Maria tem duas mamãe e 'tá tudo bem'

Fabi Alvim ao lado da filha Maria e a esposa Julia Silva Imagem: Reprodução/Instagram

Com quase 4 anos, a pequena Maria não relativiza, mas sabe que tem duas mamães e que existem outras composições familiares.

"A gente faz questão de falar desse universo diverso. Buscamos uma escola que nos acolhesse com esse pensamento de ter essa visão para diversidade, e a gente sabe o quanto é difícil sobre isso no país.

Encontramos uma escola preocupada, paulatinamente, com esse debate. Na turma da Maria, por exemplo, tem criança com dois papais e é muito legal ter essa abertura para o diálogo", contou Fabi.

"Sabemos que com 4 anos a criança ainda não tem a compreensão do preconceito, algo que é tão bonito, mas ao mesmo tempo temporário. Daqui a pouco a Maria vai ter que lidar com essas questões. O que a gente faz é dialogar com ela da forma mais apropriada possível para que ela compreenda esse universo das diferenças", acrescentou.

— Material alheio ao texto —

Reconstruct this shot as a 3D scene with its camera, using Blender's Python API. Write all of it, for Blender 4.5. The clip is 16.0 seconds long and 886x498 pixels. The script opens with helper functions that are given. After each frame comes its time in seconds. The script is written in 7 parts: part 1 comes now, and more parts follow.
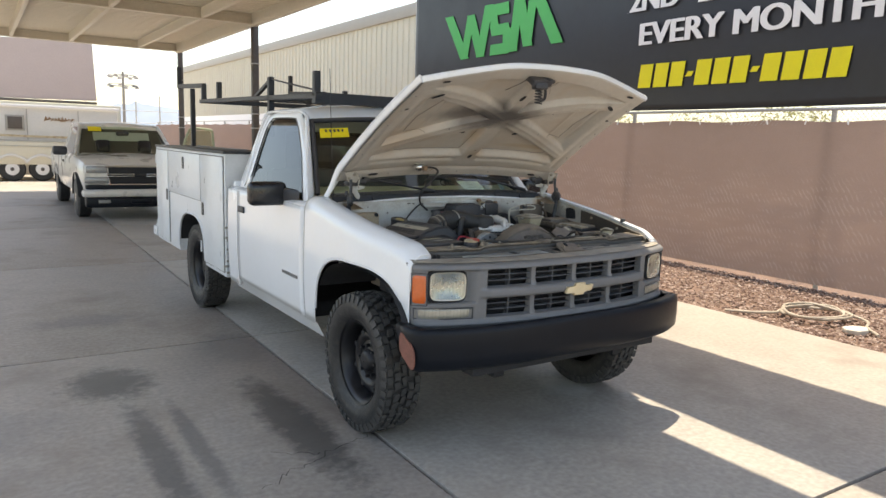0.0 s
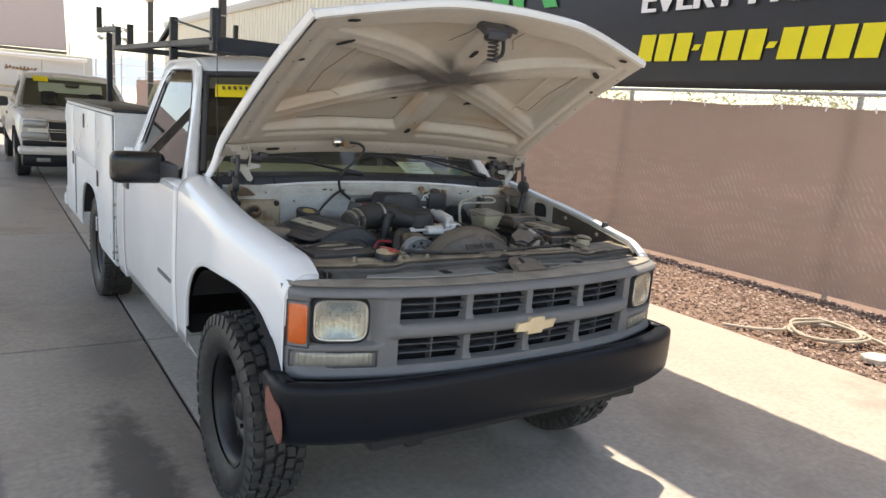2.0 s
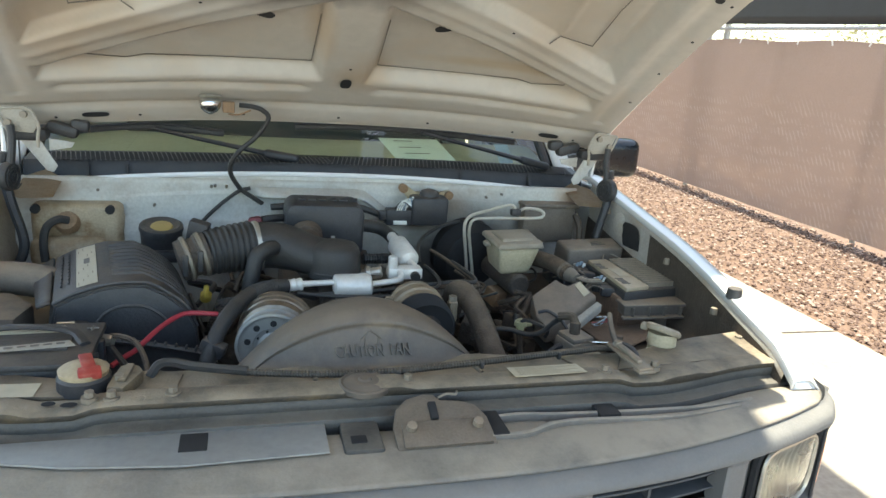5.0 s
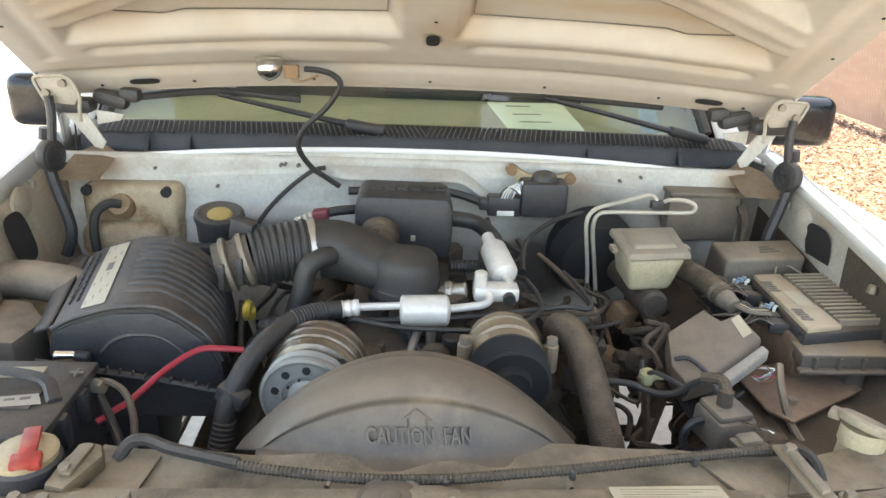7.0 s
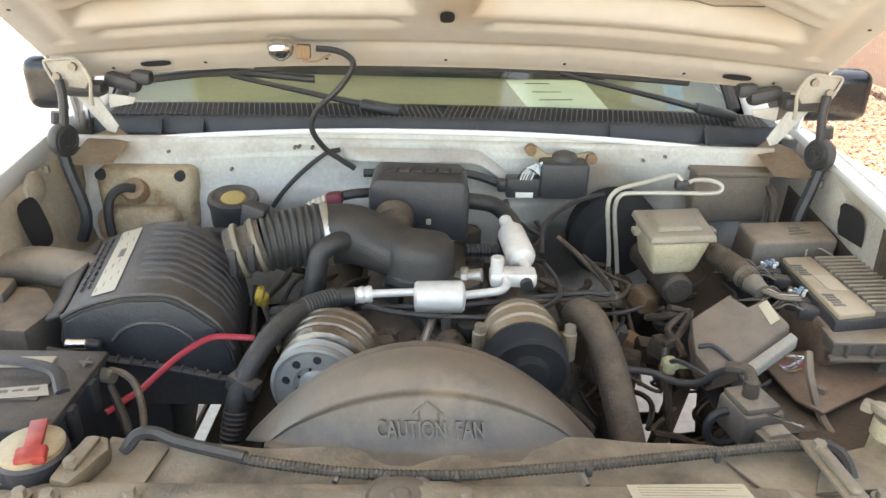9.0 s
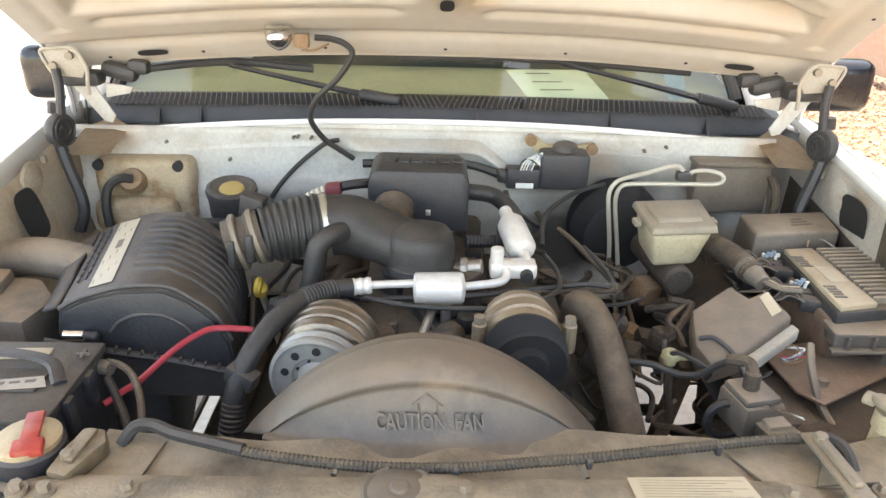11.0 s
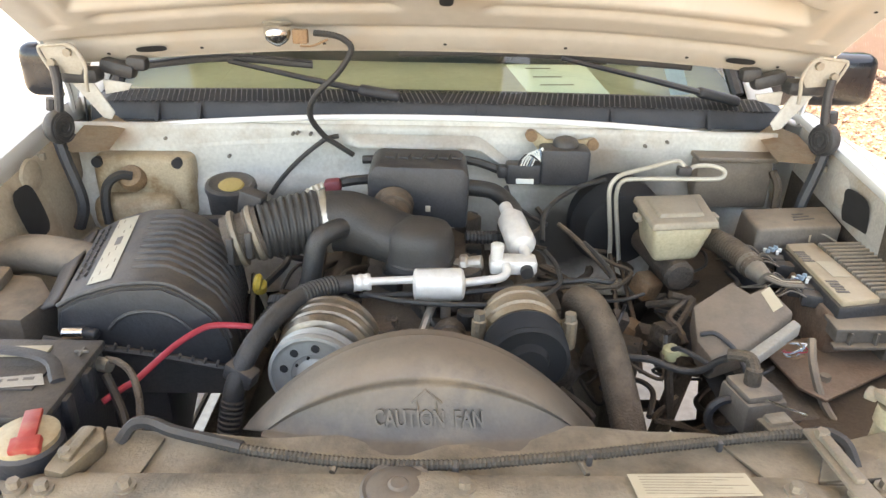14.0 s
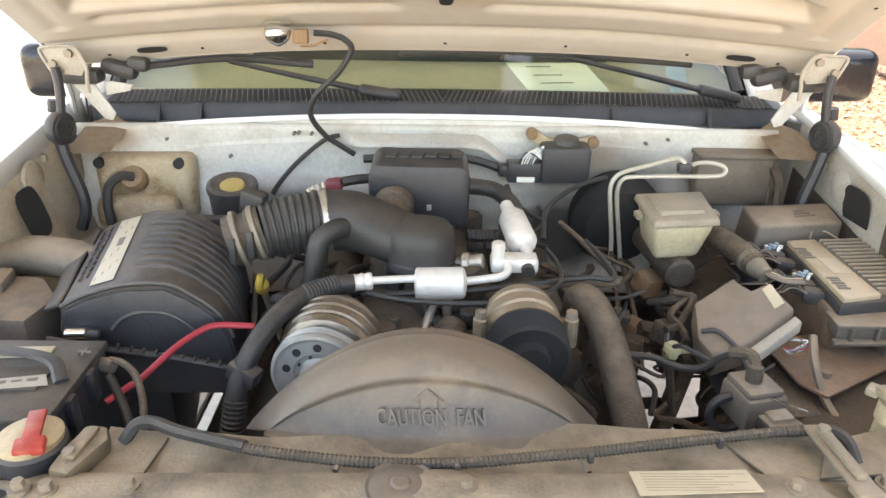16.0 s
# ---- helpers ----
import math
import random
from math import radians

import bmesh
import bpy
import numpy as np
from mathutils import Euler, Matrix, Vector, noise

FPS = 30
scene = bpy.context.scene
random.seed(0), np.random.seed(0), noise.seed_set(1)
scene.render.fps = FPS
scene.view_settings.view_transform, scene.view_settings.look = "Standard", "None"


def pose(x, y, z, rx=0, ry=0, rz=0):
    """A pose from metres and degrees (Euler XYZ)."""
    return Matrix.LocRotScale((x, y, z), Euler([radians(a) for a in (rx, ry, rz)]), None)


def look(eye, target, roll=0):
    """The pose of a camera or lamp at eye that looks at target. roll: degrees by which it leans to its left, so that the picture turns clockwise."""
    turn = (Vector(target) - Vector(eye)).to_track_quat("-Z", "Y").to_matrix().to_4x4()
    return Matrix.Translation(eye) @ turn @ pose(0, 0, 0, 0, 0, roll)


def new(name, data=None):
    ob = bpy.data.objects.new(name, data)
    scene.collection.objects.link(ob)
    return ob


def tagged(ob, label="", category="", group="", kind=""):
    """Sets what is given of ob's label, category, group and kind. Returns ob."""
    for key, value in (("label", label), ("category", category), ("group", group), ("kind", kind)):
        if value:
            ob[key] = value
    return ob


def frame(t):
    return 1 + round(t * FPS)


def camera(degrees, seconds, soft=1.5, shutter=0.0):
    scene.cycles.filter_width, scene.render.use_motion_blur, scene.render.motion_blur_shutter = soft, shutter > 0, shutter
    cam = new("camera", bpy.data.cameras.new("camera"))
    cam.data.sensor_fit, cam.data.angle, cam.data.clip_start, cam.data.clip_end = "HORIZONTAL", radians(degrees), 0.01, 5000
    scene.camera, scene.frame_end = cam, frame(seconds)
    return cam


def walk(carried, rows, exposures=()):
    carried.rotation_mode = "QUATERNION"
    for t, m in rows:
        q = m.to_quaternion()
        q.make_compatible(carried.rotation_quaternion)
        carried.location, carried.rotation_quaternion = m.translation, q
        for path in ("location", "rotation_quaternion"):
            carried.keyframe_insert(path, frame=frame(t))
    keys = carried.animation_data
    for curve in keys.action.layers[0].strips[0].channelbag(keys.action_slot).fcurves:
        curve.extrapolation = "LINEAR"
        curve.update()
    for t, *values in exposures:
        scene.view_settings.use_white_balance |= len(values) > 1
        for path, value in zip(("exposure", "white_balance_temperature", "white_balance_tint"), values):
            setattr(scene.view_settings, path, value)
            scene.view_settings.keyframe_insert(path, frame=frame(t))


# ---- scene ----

Como todas as mães, Fabi e Julia se preocupam em ajudar Maria a compreender os obstáculos da vida, porque nem tudo são flores. Ao mesmo tempo, claro, buscam proteger e suavizar o máximo possível o caminho da filha. É uma reação normal.

"Ela deixou o sorvete cair no chão, por exemplo, e disse: 'tá tudo bem, né?'. Porque a gente sempre usou essa expressão para se referir a diversas situações: de família, de criança com deficiência, de falar sobre os universos da diversidade de uma forma que seja compreensível. Mas aí eu brinco: 'Olha, tudo certo, Maria, só cuidado com esse picolé, hein?' Para ela não pensar que está sempre tudo bem na vida, porque não está", explicou Fabi.

Hoje, Fabi e Julia celebram mais um Dia das Mães juntas. Fabi não é tão fã do "lado comercial" da comemoração, mas sabe da importância afetiva e não vai deixar passar em branco. Elas devem fazer uma refeição gostosa com Maria e as vovós e depois buscar uma sobremesa para adoçar o domingo especial.